11 Stöwer, Landschatzregister 1467-1507, S. 100. _ Vgl. Salbuch von 1616/17: Ottho Drosell itzo Herman Behne M.G.H. eigen ... (Stöwer/Verdenhalven, Salbücher, S. 114, Nr. 998).

Zusammenfassung

Von den fünf ältesten, 1780 als Halbmeier eingestuften Höfen Wellentrups gehörten drei _ Havergo, Hollmann und Gruttmann _ zur Grundherrschaft des Klosters Abdinghof in Paderborn und zwei _ Riekehof und Griemert _ zur Grundherrschaft des Klosters Marienfeld.

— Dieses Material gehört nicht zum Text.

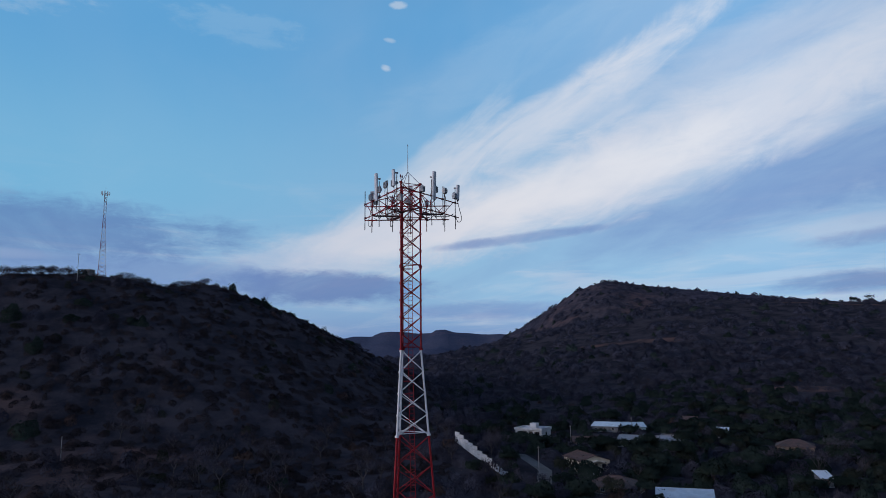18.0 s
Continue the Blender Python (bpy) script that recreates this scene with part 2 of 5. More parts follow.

Der Abdinghofer Besitz geht zurück auf eine 1031 vollzogene Schenkung des Bischofs Meinwerk von Paderborn aus seinen ererbten Gütern. Der Marienfelder Grundbesitz wurde 1307 durch Kauf von den Herrn von Wöbbel erworben, die ihn anscheinend von Marienmünster übernommen hatte. Jedenfalls gehören zum ältesten Grundbesitz des 1128 gegründeten Klosters Marienmünster auch Güter in Welpenethorp. Ob dieser Besitz auf die Erstausstattung durch den Paderborner Bischof (und damit vielleicht ebenfalls auf Meinwerkisches Erbgut) zurückgeht oder durch den Grafen von Schwalenberg (denen bis zur Schenkung 1185 an das Kloster Marienfeld auch der Meierhof Stapelage gehörte), lässt sich nicht mehr klären.
Zu den fünf Halbmeierhöfen kamen im Laufe des Spätmittelalters vier weitere, 1780 als Groß- und Mittelkötter eingestufte Höfe hinzu: Wellige, Voß und Beine durch Abtrennung von den beiden Marienfelder Höfen, die Mühle im Vogelsang durch Abtrennung vom Hof Havergo. Der älteste frühneuzeitliche Kleinkötter ist Kespohl.